Brian Beacom

SHOCK news; Val McDermid has come up with a tale that doesn’t involve dismembered body parts, sexual abuse and acts of violence so heinous readers in bed are compelled to pull duvets over heads.

Val’s new story is in fact a play, set to be performed at Glasgow’s Oran Mor theatre next week where duvets are indeed thin on the ground.

It’s a huge departure in writing platform for the crime star who can claim to have had over 10m books published in some 30 languages.

So what has prompted the Fife-born writer to turn her imagination to a fairly small stage in a basement theatre in Glasgow’s West End - and try to capture an attention that’s engrossed in the pie and pint that comes with the ticket?

Fife-born Val has written Margaret Saves Scotland.

She explains it’s a story idea which has been fermenting in her head for the longest time.

“The jumping off point for the play was the death of my friend Margaret Myles a couple of years ago.

“Margaret (who grew up in the north of England) had told me when she was a little girl fell in love with Scotland.

“And she determined that if Scotland were to become a great nation again all it needed was a great leader.

“When she was nine she ran away from home to go and save Scotland.”

Margaret didn’t make it, perhaps not surprisingly.

“She said later her great mistake was in taking Brenda with her. It transpired that Brenda was a bit of a wimp and when she lost her shoe in the river that was it for her and they headed for home.”

McDermid, a former journalist, loved the anecdote, and knew she had to develop it.

“The ‘what if’ process then kicked off in my head. ‘What if Margaret had made it to Scotland.’ The play is a tribute to Margaret’s memory, but it’s also an exercise in possibility.”

The play feeds into the confusion Scotland suffers from at the moment; where are we going? What will happen to us post Brexit etc.
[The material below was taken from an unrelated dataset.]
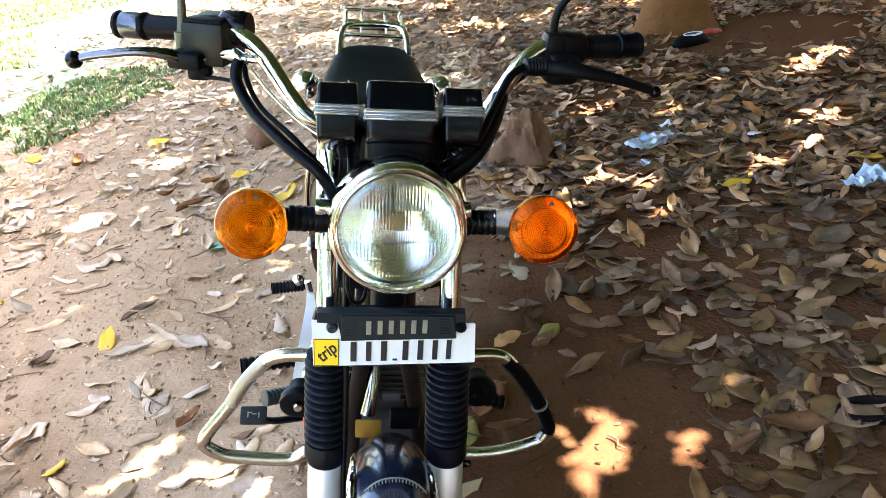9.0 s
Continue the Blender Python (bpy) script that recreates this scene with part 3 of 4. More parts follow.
# ---- stones and rubbish ----
def stone(name, label, x, y, size, turn, seed, peak=0.0):
    bm = bmesh.new()
    box(bm, size, (0, 0, 0), None, min(size) * 0.22, 2)
    bmesh.ops.subdivide_edges(bm, edges=bm.edges[:], cuts=2, use_grid_fill=True)
    bmesh.ops.subdivide_edges(bm, edges=bm.edges[:], cuts=1, use_grid_fill=True)
    for v in bm.verts:
        v.co += v.co.normalized() * (noise.noise(v.co * 60 + Vector((seed, 9, 0))) * 0.05 + noise.noise(v.co * 9 + Vector((seed, 0, 0))) * 0.3 + noise.noise(v.co * 26 + Vector((seed, 4, 0))) * 0.12) * min(size)
    for v in bm.verts:
        high = max(0, v.co.z / size[2] + 0.5)
        v.co.x = v.co.x * (1 - peak * high) + 0.25 * peak * high * size[0]
        v.co.y *= 1 - peak * high
    ob = part(name, bm, STONE)
    ob.matrix_world = pose(x, y, size[2] * 0.4, 4, -5, turn)
    return tagged(ob, label, "stone")


stone("stone", "rough brown stone block on the soil", -0.76, 3.40, (0.17, 0.14, 0.14), 25, 1)
stone("stone", "large angular brown stone among leaves", 0.52, 2.50, (0.27, 0.22, 0.24), -28, 5, 0.55)


def crumpled(name, label, category, x, y, size, turn, material, seed, high=0.25, cuts=9):
    bm = bmesh.new()
    bmesh.ops.create_grid(bm, x_segments=cuts, y_segments=cuts, size=0.5, matrix=Matrix.Diagonal((size[0], size[1], 1, 1)))
    r = random.Random(seed)
    for v in bm.verts:
        q = v.co * 22
        v.co.z = abs(noise.noise((q.x, q.y, seed))) * size[1] * high * 2 + r.random() * 0.006
        v.co.x += 0.02 * noise.noise((q.x, q.y, seed + 4))
        v.co.y += 0.03 * noise.noise((q.x * 0.5, q.y * 0.5, seed + 8))
    ob = part(name, bm, material)
    solid = ob.modifiers.new("thickness", "SOLIDIFY")
    solid.thickness = 0.001
    ob.matrix_world = pose(x, y, ground_height(x, y) + (0.03 if x > 0 else 0.015), 0, 0, turn)
    return tagged(ob, label, category)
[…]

“I hope it does feed into the national conversation, either overtly or subconsciously,” says the writer.

“And like everyone in Scotland we’re wondering where we’re going and what’s going to happen. But this is not a tub-thumping political piece.”

She smiles as she hastens to all that is killed off in the play is a wild dream. “There are no murders in the play. Don’t think for a moment this nice story turns on a dime and this poor child is abducted and raped. It just doesn’t happen.”

The last play the writer had commissioned was by a touring company in Humberside and was called Beyond The Black Hole, which sounds rather more Val-like.

“ I tried to write plays after that. But the problem was I didn’t really know what I’d done right and didn’t know how to replicate that.

“I kept on trying to write more plays for so long the agent I’d had sacked me and said I was completely rubbish.

“I decided that writing for the theatre was possibly not where I was going to make my mark and that’s when I turned to crime.”

Is there anxiety comes with having her first play produced at Oran Mor?

“I’m not anxious about the performers,” she says of Tori Burgess, Simon Donaldson and Clare Waugh.

“But I’m just a little anxious about how the play will be received by the audience.”

She adds, grinning; “After all it is 35 years since I wrote for the stage so who knows what will happen?”

• Margaret Saves Scotland, Oran Mor, April 9-14.